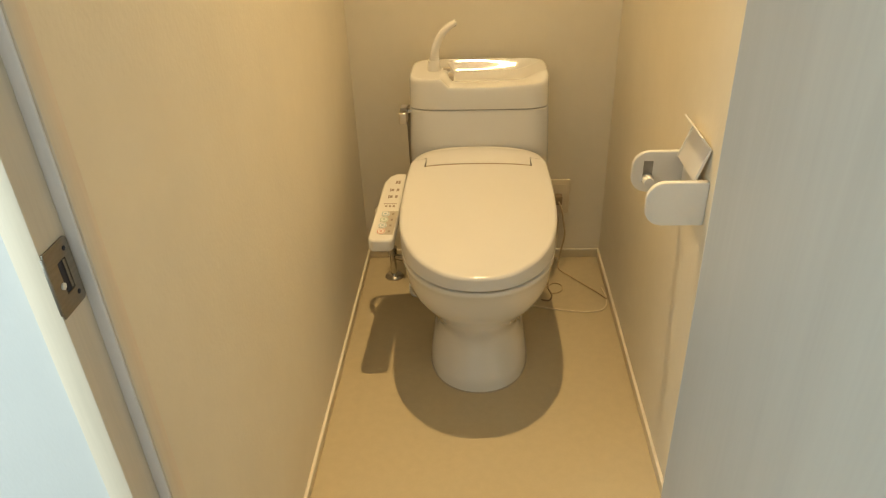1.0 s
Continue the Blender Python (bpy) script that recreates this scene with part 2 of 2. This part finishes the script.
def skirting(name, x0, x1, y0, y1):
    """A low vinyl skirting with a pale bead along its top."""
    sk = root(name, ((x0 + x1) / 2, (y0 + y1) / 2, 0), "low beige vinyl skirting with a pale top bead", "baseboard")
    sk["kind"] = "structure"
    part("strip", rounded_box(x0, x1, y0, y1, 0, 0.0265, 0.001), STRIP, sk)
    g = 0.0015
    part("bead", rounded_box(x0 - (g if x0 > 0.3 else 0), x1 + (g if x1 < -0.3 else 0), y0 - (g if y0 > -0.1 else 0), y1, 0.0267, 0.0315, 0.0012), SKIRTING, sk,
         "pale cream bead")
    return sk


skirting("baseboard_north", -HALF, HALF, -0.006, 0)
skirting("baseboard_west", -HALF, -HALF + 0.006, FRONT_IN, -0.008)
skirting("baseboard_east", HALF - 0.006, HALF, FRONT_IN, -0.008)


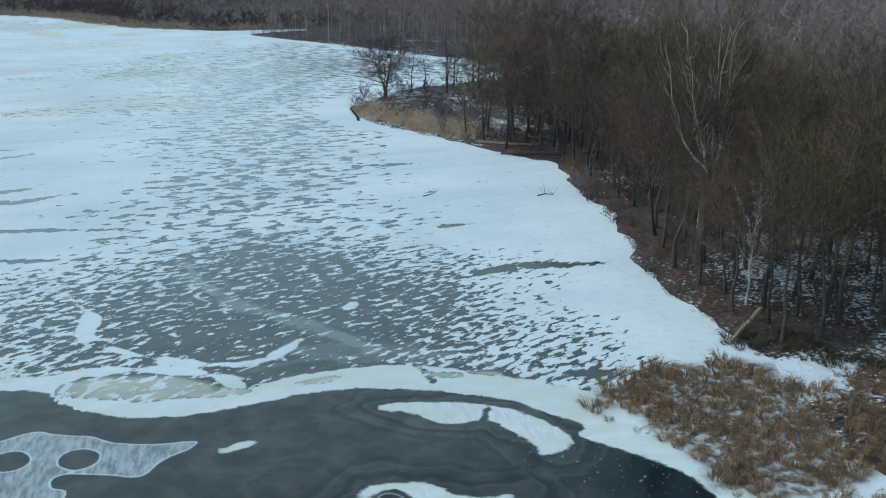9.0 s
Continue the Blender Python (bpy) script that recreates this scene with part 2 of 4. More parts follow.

* Short task
Exactly reproduce the lines beginning at the one that contains "finishes the script." and ending at the final line of the material, with the pictures left out.

* Result
Continue the Blender Python (bpy) script that recreates this scene with part 2 of 2. This part finishes the script.
def skirting(name, x0, x1, y0, y1):
    """A low vinyl skirting with a pale bead along its top."""
    sk = root(name, ((x0 + x1) / 2, (y0 + y1) / 2, 0), "low beige vinyl skirting with a pale top bead", "baseboard")
    sk["kind"] = "structure"
    part("strip", rounded_box(x0, x1, y0, y1, 0, 0.0265, 0.001), STRIP, sk)
    g = 0.0015
    part("bead", rounded_box(x0 - (g if x0 > 0.3 else 0), x1 + (g if x1 < -0.3 else 0), y0 - (g if y0 > -0.1 else 0), y1, 0.0267, 0.0315, 0.0012), SKIRTING, sk,
         "pale cream bead")
    return sk


skirting("baseboard_north", -HALF, HALF, -0.006, 0)
skirting("baseboard_west", -HALF, -HALF + 0.006, FRONT_IN, -0.008)
skirting("baseboard_east", HALF - 0.006, HALF, FRONT_IN, -0.008)


9.0 s
Continue the Blender Python (bpy) script that recreates this scene with part 2 of 4. More parts follow.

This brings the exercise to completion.